■ Exercise objective ■
From the first line of the listing below, retype each line up to and including the one with "186, -1, 1.826))"; pictures stay out.

■ Supplied material ■
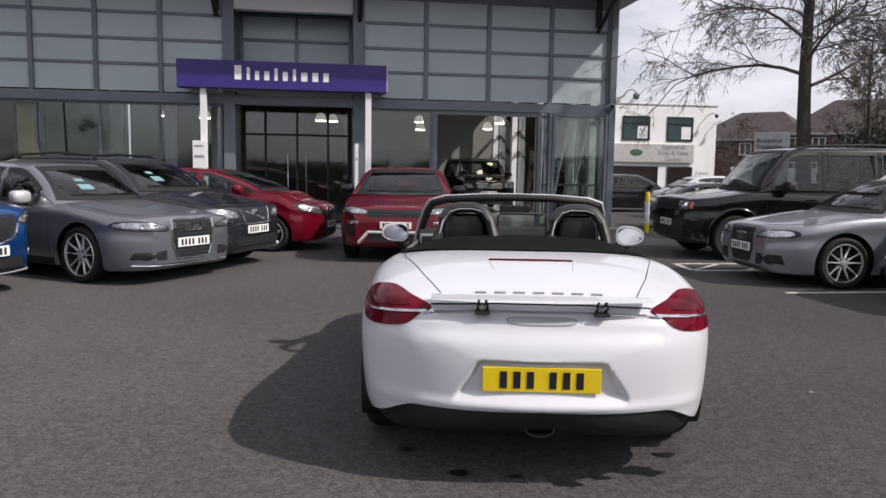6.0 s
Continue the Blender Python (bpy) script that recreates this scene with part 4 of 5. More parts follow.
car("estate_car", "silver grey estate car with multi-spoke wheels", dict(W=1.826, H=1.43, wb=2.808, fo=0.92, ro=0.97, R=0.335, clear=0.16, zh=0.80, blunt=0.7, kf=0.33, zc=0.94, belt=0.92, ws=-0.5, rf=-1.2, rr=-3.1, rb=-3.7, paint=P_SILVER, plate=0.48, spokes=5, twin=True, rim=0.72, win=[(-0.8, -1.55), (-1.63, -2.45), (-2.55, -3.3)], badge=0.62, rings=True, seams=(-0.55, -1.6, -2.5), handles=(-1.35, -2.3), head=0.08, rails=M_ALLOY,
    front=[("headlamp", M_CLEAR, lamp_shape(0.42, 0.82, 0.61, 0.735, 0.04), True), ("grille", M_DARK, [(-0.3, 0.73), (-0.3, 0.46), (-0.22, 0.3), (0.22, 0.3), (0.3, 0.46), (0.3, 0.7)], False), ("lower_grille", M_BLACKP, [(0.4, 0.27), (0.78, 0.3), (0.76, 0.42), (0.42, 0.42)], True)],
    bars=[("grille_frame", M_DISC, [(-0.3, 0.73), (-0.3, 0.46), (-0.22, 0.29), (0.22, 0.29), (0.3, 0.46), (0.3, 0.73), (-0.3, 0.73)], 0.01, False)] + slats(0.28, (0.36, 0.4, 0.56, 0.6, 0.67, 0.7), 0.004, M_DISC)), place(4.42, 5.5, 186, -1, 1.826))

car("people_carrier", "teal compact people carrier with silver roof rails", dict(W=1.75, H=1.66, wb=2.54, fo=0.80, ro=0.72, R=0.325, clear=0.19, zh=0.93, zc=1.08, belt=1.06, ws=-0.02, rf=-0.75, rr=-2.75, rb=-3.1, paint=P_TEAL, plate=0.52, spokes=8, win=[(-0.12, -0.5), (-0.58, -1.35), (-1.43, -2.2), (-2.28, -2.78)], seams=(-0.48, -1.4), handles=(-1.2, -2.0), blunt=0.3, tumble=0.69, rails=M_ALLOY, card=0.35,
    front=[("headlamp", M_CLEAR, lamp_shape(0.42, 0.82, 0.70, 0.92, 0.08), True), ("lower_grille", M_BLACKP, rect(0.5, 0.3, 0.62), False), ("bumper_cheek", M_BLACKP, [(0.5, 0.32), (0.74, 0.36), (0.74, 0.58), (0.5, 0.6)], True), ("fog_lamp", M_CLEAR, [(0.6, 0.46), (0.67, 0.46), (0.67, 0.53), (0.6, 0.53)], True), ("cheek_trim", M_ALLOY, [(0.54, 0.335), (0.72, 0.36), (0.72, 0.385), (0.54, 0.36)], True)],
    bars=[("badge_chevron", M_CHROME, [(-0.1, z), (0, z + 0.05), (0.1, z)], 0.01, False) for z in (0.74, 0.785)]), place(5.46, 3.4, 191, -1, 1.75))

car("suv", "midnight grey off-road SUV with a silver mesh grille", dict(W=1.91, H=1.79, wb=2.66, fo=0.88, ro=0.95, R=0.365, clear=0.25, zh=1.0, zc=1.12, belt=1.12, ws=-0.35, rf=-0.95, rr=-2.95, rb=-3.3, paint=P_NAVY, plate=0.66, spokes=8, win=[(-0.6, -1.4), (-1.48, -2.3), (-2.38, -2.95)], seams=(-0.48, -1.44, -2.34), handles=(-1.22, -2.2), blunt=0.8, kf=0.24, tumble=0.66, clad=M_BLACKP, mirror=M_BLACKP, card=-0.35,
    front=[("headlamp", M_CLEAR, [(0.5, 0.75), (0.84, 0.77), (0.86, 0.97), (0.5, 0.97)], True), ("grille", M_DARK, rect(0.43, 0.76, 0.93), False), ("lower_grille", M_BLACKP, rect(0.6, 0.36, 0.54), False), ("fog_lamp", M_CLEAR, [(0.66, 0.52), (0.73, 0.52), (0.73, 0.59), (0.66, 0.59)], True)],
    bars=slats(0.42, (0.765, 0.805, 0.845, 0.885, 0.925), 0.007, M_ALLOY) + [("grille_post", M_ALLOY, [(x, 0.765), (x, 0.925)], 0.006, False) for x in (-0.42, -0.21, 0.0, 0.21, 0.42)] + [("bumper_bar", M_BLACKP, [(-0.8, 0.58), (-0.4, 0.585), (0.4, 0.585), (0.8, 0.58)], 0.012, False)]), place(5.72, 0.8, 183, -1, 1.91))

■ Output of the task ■
6.0 s
Continue the Blender Python (bpy) script that recreates this scene with part 4 of 5. More parts follow.
car("estate_car", "silver grey estate car with multi-spoke wheels", dict(W=1.826, H=1.43, wb=2.808, fo=0.92, ro=0.97, R=0.335, clear=0.16, zh=0.80, blunt=0.7, kf=0.33, zc=0.94, belt=0.92, ws=-0.5, rf=-1.2, rr=-3.1, rb=-3.7, paint=P_SILVER, plate=0.48, spokes=5, twin=True, rim=0.72, win=[(-0.8, -1.55), (-1.63, -2.45), (-2.55, -3.3)], badge=0.62, rings=True, seams=(-0.55, -1.6, -2.5), handles=(-1.35, -2.3), head=0.08, rails=M_ALLOY,
    front=[("headlamp", M_CLEAR, lamp_shape(0.42, 0.82, 0.61, 0.735, 0.04), True), ("grille", M_DARK, [(-0.3, 0.73), (-0.3, 0.46), (-0.22, 0.3), (0.22, 0.3), (0.3, 0.46), (0.3, 0.7)], False), ("lower_grille", M_BLACKP, [(0.4, 0.27), (0.78, 0.3), (0.76, 0.42), (0.42, 0.42)], True)],
    bars=[("grille_frame", M_DISC, [(-0.3, 0.73), (-0.3, 0.46), (-0.22, 0.29), (0.22, 0.29), (0.3, 0.46), (0.3, 0.73), (-0.3, 0.73)], 0.01, False)] + slats(0.28, (0.36, 0.4, 0.56, 0.6, 0.67, 0.7), 0.004, M_DISC)), place(4.42, 5.5, 186, -1, 1.826))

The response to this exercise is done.